3.24.2016

Pro Tip: use mutual funds for dollar-cost averaging, then flip into ETFs to cut taxes and expenses

Exchange-traded funds (ETFs) are the greatest thing since sliced bread. They allow individual investors to build diversified portfolios at near-zero cost. You can get all the asset classes you need using only a handful of ETFs.

Here's a 4-ETF portfolio you could start with, choosing various weights depending on your risk tolerance.

VTI - Total US stock market
BND - Total US bond market
VEA - Foreign stocks
VWO - Emerging market stocks

Your total cost on that portfolio would be less than 0.1% per year.

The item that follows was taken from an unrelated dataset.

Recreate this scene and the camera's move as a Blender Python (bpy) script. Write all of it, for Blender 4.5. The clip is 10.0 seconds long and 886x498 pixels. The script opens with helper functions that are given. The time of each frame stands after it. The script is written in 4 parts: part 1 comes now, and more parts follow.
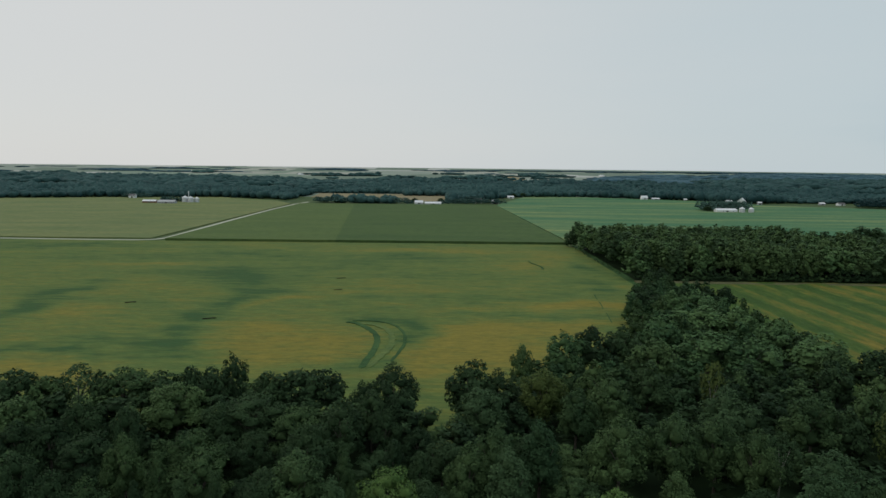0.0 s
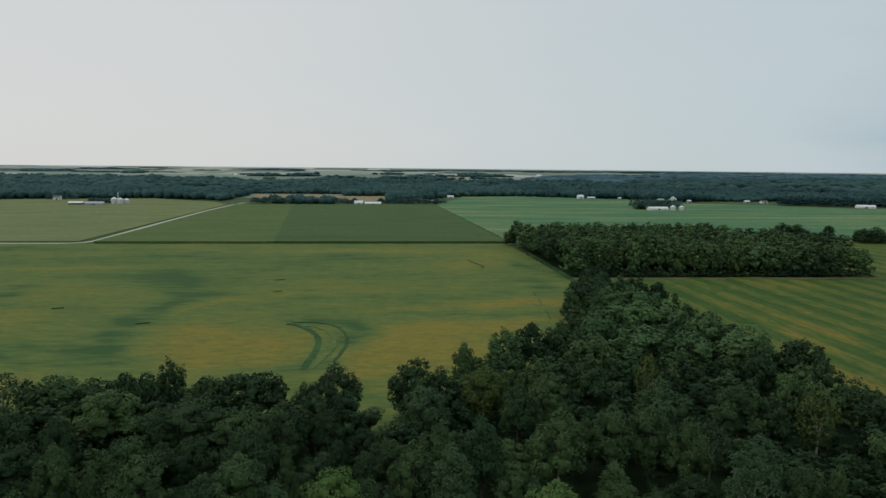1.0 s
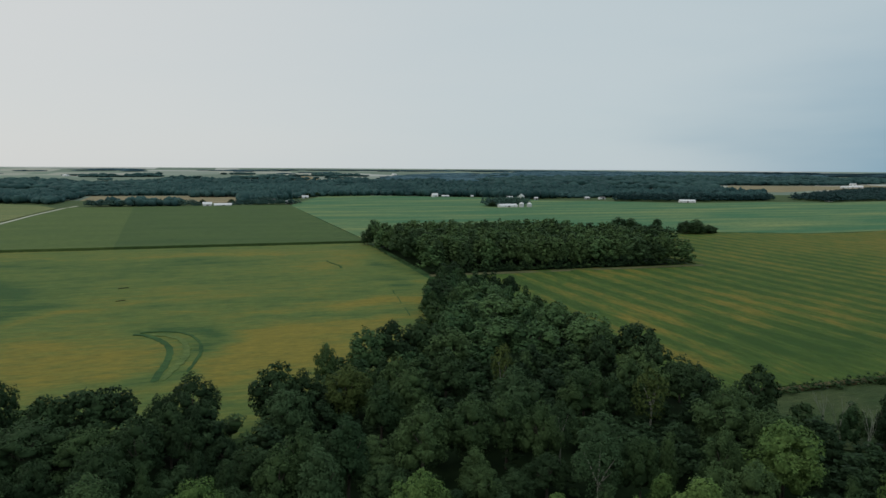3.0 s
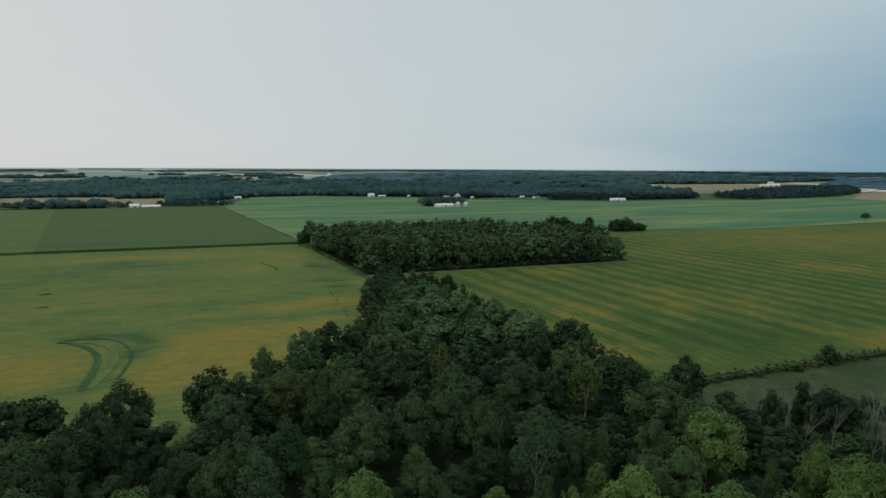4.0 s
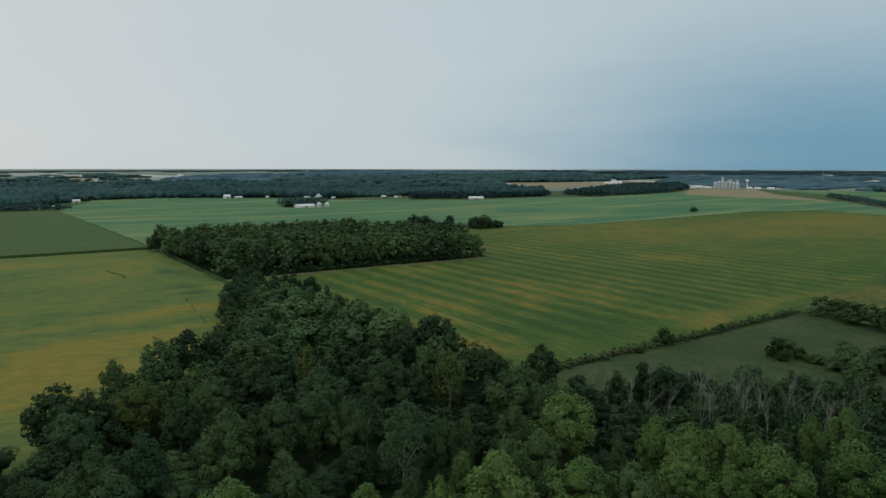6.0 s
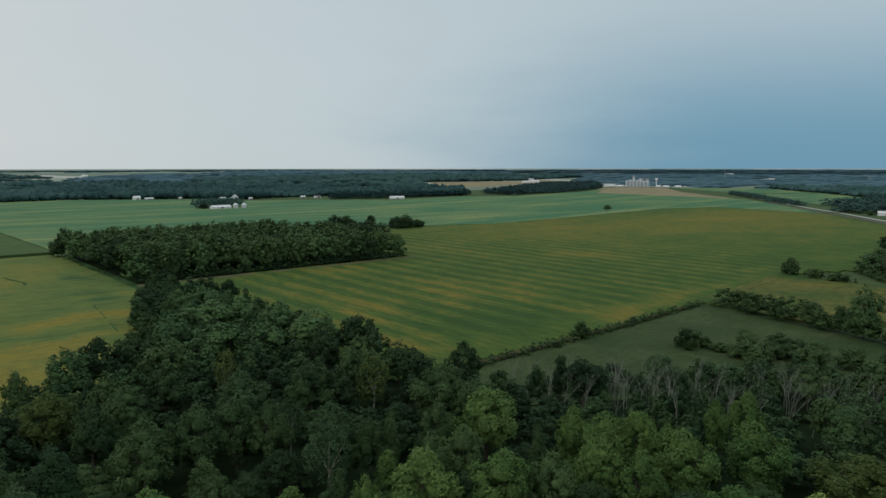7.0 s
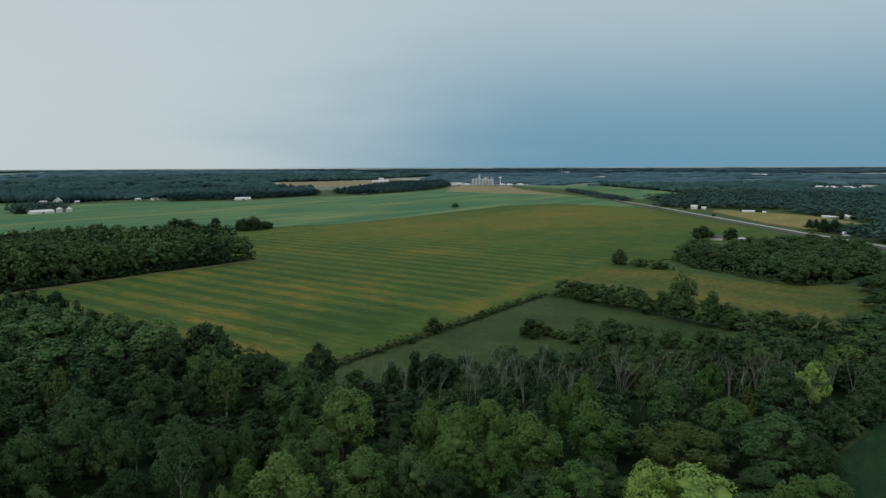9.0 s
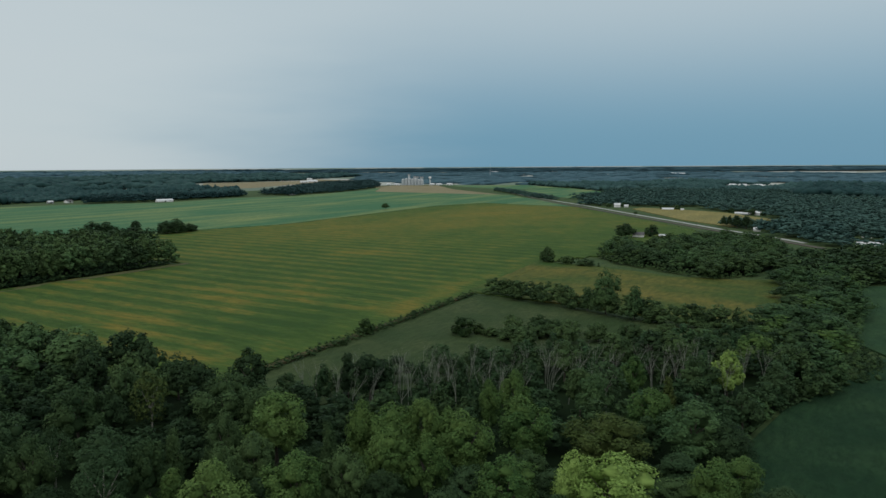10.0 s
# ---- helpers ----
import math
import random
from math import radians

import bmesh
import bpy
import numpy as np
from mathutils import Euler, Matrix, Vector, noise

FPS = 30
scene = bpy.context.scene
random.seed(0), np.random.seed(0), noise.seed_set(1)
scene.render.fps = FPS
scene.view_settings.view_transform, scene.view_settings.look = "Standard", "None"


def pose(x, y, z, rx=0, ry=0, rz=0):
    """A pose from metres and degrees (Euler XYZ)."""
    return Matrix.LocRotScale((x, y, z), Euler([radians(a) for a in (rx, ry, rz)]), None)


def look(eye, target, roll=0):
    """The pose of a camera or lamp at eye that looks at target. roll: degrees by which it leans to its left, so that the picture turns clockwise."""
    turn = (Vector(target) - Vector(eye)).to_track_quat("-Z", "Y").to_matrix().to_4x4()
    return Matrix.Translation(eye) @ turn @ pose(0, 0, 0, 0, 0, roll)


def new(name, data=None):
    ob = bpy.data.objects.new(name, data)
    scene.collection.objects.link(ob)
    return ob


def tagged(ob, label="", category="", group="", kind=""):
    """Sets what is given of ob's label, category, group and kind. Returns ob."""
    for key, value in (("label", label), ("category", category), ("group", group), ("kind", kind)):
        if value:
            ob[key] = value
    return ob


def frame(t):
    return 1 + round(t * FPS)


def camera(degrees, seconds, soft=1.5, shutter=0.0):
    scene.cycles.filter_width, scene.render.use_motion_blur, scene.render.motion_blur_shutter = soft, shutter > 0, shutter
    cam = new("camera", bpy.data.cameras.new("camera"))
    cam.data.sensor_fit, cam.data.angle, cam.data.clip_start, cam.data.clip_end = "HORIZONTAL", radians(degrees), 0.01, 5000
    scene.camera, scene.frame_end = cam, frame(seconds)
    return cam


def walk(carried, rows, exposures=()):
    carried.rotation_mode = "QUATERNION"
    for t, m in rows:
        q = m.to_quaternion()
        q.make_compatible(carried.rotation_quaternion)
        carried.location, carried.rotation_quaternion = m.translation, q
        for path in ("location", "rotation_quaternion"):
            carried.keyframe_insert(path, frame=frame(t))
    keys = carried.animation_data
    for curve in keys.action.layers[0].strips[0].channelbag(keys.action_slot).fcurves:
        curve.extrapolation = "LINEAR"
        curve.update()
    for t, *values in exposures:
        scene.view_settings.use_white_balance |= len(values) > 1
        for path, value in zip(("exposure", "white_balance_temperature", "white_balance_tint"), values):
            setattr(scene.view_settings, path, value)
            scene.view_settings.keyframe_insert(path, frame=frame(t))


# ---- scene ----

# ---- camera and its path ----
cam = camera(66.2, 10.0)
PATH = [
    (0, (0.0, 0.0, 66.272), (-0.0001, 9.926, 65.057), 0.63),
    (0.5, (-0.122, -0.472, 66.27), (0.3228, 9.4445, 65.0586), 0.58),
    (1, (-0.226, -0.991, 66.293), (0.6472, 8.8969, 65.0854), 0.56),
    (1.5, (-0.319, -1.61, 66.342), (1.0606, 8.221, 65.1356), 0.53),
    (2, (-0.547, -2.244, 66.432), (1.337, 7.5028, 65.2278), 0.43),
    (2.5, (-0.861, -2.864, 66.531), (1.5695, 6.7615, 65.3275), 0.40),
    (4, (-1.72, -4.465, 66.757), (2.0727, 4.709, 65.5553), 0.26),
    (4.5, (-1.935, -4.95, 66.824), (2.2827, 4.0369, 65.6235), 0.20),
    (5, (-2.111, -5.442, 66.887), (2.5101, 3.3452, 65.6861), 0.15),
    (5.5, (-2.32, -5.967, 66.944), (2.7651, 2.5599, 65.743), 0.11),
    (7, (-3.451, -7.568, 67.252), (3.0191, -0.0402, 66.043), -0.04),
    (7.5, (-3.927, -8.05, 67.366), (2.9702, -0.9116, 66.154), -0.07),
    (8, (-4.416, -8.451, 67.493), (2.8473, -1.6855, 66.2795), -0.12),
    (8.5, (-4.9, -8.847, 67.616), (2.7407, -2.5116, 66.397), -0.18),
    (9, (-5.341, -9.22, 67.769), (2.607, -3.2763, 66.545), -0.23),
    (9.5, (-5.811, -9.58, 67.922), (2.4499, -4.0804, 66.6953), -0.32),
    (10, (-6.301, -9.902, 68.055), (2.2126, -4.8028, 66.8228), -0.38),
]
walk(cam, [(t, look(eye, target, roll)) for t, eye, target, roll in PATH])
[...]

If you want to get fancy, you could throw in a few other asset classes like REITs (VNQ and VNQI), munis (MUB, CMF, NYF), and high-yield bonds (HYG). There are even ETFs for the precious metals (SGOL, SIVR, PPLT, PALL...), though most goldbugs prefer, with good reason, to hold physical metal.

So what's the downside to ETFs for individual investors?  It's that you generally can't set up automatic dollar-cost averaging as you can with mutual funds.  I like to dollar-cost average into volatile, uncorrelated asset classes as a long-term savings strategy, putting $100 or so into a number of funds monthly.  Online trading platforms such as Vanguard, Fidelity, Schwab, and E-Trade can accommodate this easily.  But none that I'm aware of can do automatic periodic investing of fixed dollar amounts into ETFs.

For example, I want to dollar-cost average into mid-cap stocks.  The SCHM ETF is extremely cheap at 0.07% per year, but there's no way to set up automatic periodic investing in it.  So I'll dollar-cost average into the Dreyfus Mid-cap Index Fund (PESPX), which has much higher expense ratio of 0.50%, but allows automatic investing. Then I'll sell it all every year or so and swap into the SCHM ETF, so I'm only paying the higher expense ratio on my recent investments, and allowing the bulk of my mid-cap money to grow in the lower fee SCHM ETF.

Besides the higher expenses, there's another good reason to prefer ETFs over index funds: index funds may pay out capital gain distributions which are taxable to the current holders, even if the current holders did not own the shares long enough to participate in the appreciation. PESPX, for example, has paid out sizeable capital gains the last few years.  Switching from mutual funds to ETFs can help you avoid these unexpected tax bills.